Retail condos are having their moment for a variety of reasons. The expense and labor of maintaining them are lower than the upkeep and tenant- improvement expenses required of residential and office properties, brokers said. For many investors, the price of a retail condo is simply more manageable than the cost of an entire building.

"It's a user-friendly way to get invested in real estate," said Adelaide Polsinelli, senior director at Eastern Consolidated. "Buying a retail condo is like buying a small apartment. You don't have to go through all of the enormous extent of due diligence required of other real-estate investments. It's bite size."

And for small and midsize developers, the sale of the ground-floor retail space could provide cash to help pay down construction debt and finance the residential project upstairs, said Andrew J. Cohen, chief executive of Cohen Real Estate.

Developers are also simply maximizing their profits by selling the retail space on the ground floors in addition to the residential condominiums.

"The price of land in New York only really allows for condominiums lately," said Robert Futterman, chief executive of RKF, a real-estate firm specializing in retail. "Therefore you have seen more condo development than apartment rental development."

Retail condos are popular investments along streets such as Fifth and Madison avenues, where average asking rents at the end of 2013 exceeded $2,500 a square foot on Fifth and $1,300 a square foot on Madison, and in areas such as SoHo, the Meat Packing District and lower Manhattan, which are attracting a rising share of tourist dollars.

Imperium Capital, a real estate and development firm, bought Savanna's SoHo property at 465 Broadway with two other investors for $80.5 million last year. Retail rents on some sections of Broadway, especially between Prince and Spring streets, bring in close to $1,000 a square foot, said Samuel Schneider, co-managing partner of Imperium.

"The rents are not there yet for where our property is, but we think that rents at that number could definitely be achieved in five years," Schneider said.

In the last few years, major retailers such as the Inditex Group of Spain, owner of clothing chain Zara, have entered the market. In 2011, it paid $400 million to purchase a retail condo at 666 Fifth Ave. and buy out the remaining years of the NBA store lease.

"Retailers are saying we could own instead of renting out stores, and we have an asset on the books," said Ms.
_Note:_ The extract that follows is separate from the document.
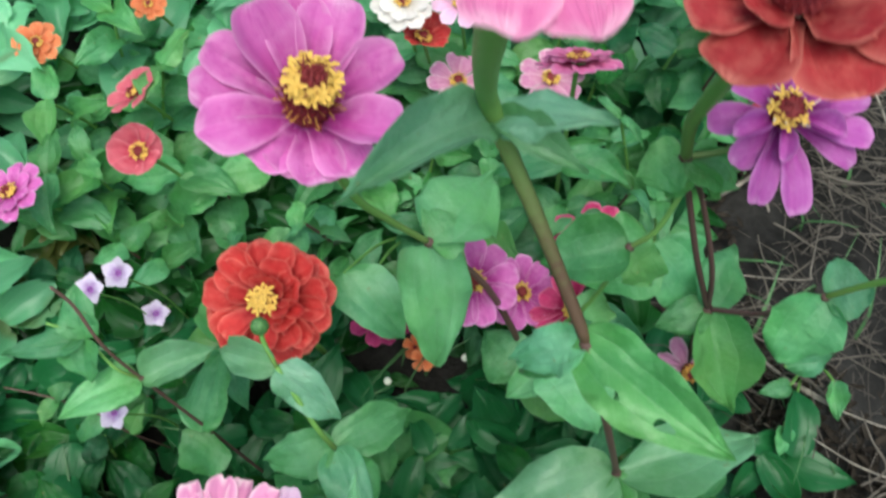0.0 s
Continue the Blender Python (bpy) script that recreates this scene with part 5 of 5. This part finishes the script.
def far_foliage(name, places, label, mat, coarse, low=False):
    """Leafy growth joined into one mesh of many leaves."""
    rnd = random.Random(31)
    rows, cols = (5, 4) if coarse else (10, 8)
    shapes = []
    for k in ("ovate", "round", "lance"):
        for v in range(3):
            me = leaf_mesh(k, 0.12, 0.3, 0.2, v, mat.name, 0, rows, cols)
            co = np.ones((len(me.vertices), 4))
            co[:, :3] = [q.co for q in me.vertices]
            uv = [tuple(me.uv_layers[0].data[i].uv) for q in me.polygons for i in q.loop_indices]
            shapes.append((co, np.array([q.vertices[:] for q in me.polygons]), np.array(uv)))
    verts, faces, uvs, n = [], [], [], 0
    for x, y in places:
        tall = (0.35 if low else 1.6 if coarse else 1) * rnd.uniform(0.05, 0.14)
        for i in range(int(tall / 0.018) + 3):
            a = rnd.uniform(0, 6.28)
            size = rnd.uniform(0.03, 0.06) * (0.75 if low else 1.7 if coarse else 1)
            b = Vector((x + rnd.uniform(-0.012, 0.012), y + rnd.uniform(-0.012, 0.012), height(x, y) + tall * rnd.uniform(0.2, 1.0)))
            tip = b + Vector((math.cos(a), math.sin(a), rnd.uniform(-0.5, 0.35))) * size
            m = np.array(aim(b, tip, size * 0.55, (rnd.uniform(-0.3, 0.3), rnd.uniform(-0.6, 0.1), 1)))
            co, fa, uv = rnd.choice(shapes)
            verts.append((co @ m.T)[:, :3])
            faces.append(fa + n)
            uvs.append(uv)
            n += len(co)
    me = bpy.data.meshes.new(name)
    me.from_pydata(np.concatenate(verts), [], np.concatenate(faces).tolist())
    me.polygons.foreach_set("use_smooth", [True] * len(me.polygons))
    lay = me.uv_layers.new(name="UVMap")
    lay.data.foreach_set("uv", np.concatenate(uvs).ravel())
    me.materials.append(mat)
    tagged(new(name, me), label, "plants", kind="stuff")


def fill_bed():
    rnd = random.Random(21)
    placed, far_places = [], []
    tries = 0
    while len(placed) < 560 and tries < 30000:
        tries += 1
        x, y = rnd.uniform(-0.6, 0.26), rnd.uniform(-0.22, 0.9)
        if not in_bed(x, y) or any((x - a) ** 2 + (y - b) ** 2 < c * c for a, b, c in CLEAR):
            continue
        if any((x - a) ** 2 + (y - b) ** 2 < 0.024 ** 2 for a, b in placed):
            continue
        placed.append((x, y))
        if y > 0.42 or x < -0.30 or y < -0.08:
            far_places.append((x, y))
            continue
        far = y > 0.27
        tall = rnd.uniform(0.05, 0.13) if far else rnd.uniform(0.015, 0.07)
        kind = rnd.choice(("ovate", "ovate", "ovate", "round", "lance"))
        # low, near and left plants mostly get the darker green, as painted shade
        seedling(x, y, tall, 1000 + len(placed), LEAF if y > 0.10 + 0.10 * (tall < 0.045) + 0.09 * (x < -0.12) and rnd.random() < 0.85 or rnd.random() < (0.04 if x < -0.12 else 0.16) else LEAF_SHADED, kind)
    far_foliage("far_foliage", far_places[::2], "dense green leaves beyond the flowers", LEAF, False)
    # every other far plant is painted paler, as if sunlit
    far_foliage("fresh_foliage", far_places[1::2], "pale green leaves beyond the flowers, sunlight put into their colour", LEAF_PALE, False)
    under = []
    for _ in range(420):
        x, y = rnd.uniform(-0.32, 0.2), rnd.uniform(-0.1, 0.42)
        if in_bed(x + 0.02, y) and not any((x - a) ** 2 + (y - b) ** 2 < 0.3 * c * c for a, b, c in CLEAR):
            under.append((x, y))
    # both undergrowths use the darker green, which paints in shade below the canopy
    far_foliage("undergrowth", [q for q in under if q[1] < 0.2], "low weeds covering the soil, shade painted as darker green", LEAF_SHADED, False, True)
    far_foliage("green_undergrowth", [q for q in under if q[1] >= 0.2], "low weeds between the flower stems, shade painted as darker green", LEAF_SHADED, False, True)
    wide = []
    for _ in range(3600):
        x, y = rnd.uniform(-2.5, 2.9), rnd.uniform(-2.2, 3.2)
        ragged = 0.5 * noise.noise(Vector((x, y, 5)))
        if (x - 0.2) ** 2 / 6.0 + (y - 0.5) ** 2 / 6.0 < 1 + ragged and (x < -0.58 or y > 0.9 or y < -0.26 or x > 0.95) and not (0.18 + 0.06 * math.sin(5 * y) < x < 0.95 + 0.08 * math.sin(4 * y)):
            wide.append((x, y))
    far_foliage("wide_foliage", wide, "dense green growth of the wider flower bed", LEAF, True)


fill_bed()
Polsinelli. "If the business doesn't do well, we have something to trade."

While many investors are focused on the usual high-end retail districts, others are eyeing spots where residential condo development is booming and transportation hubs churn a lot of foot traffic.

Last month, Cushman & Wakefield Inc. represented Macklowe Properties in the $20 million sale of a 5,200-square-foot retail condo at 150 E. 72nd St., the ground floor of a luxury condo development. In January, Cushman & Wakefield represented Keystone Equities LLC and Apollo Global Management in the sale of a 16,000-square-foot retail condo at 202 Canal St. Crane Partners Asset Management LLC paid for $36 million for the condo, Cushman said.

In Brooklyn, the residential explosion in Williamsburg has drawn investors such as Madison Marquette. In January, the firm bought 65,000 square feet of retail space for $45.5 million at the base of the Edge, a luxury condominium development on the waterfront. A ferry, the nearby train station and residents in the building are sure to generate foot traffic and drive sales, said Ryan Colbert, director of Madison Marquette.

The firm focuses on up-and-coming neighborhoods in the outer boroughs, he said.

"The demographic shift of boomers and generation Y to urban cores is going to play out well for the long term," Mr. Colbert said. "You will see a more affluent consumer base in cities who can spend the money needed to support urban retail condos.”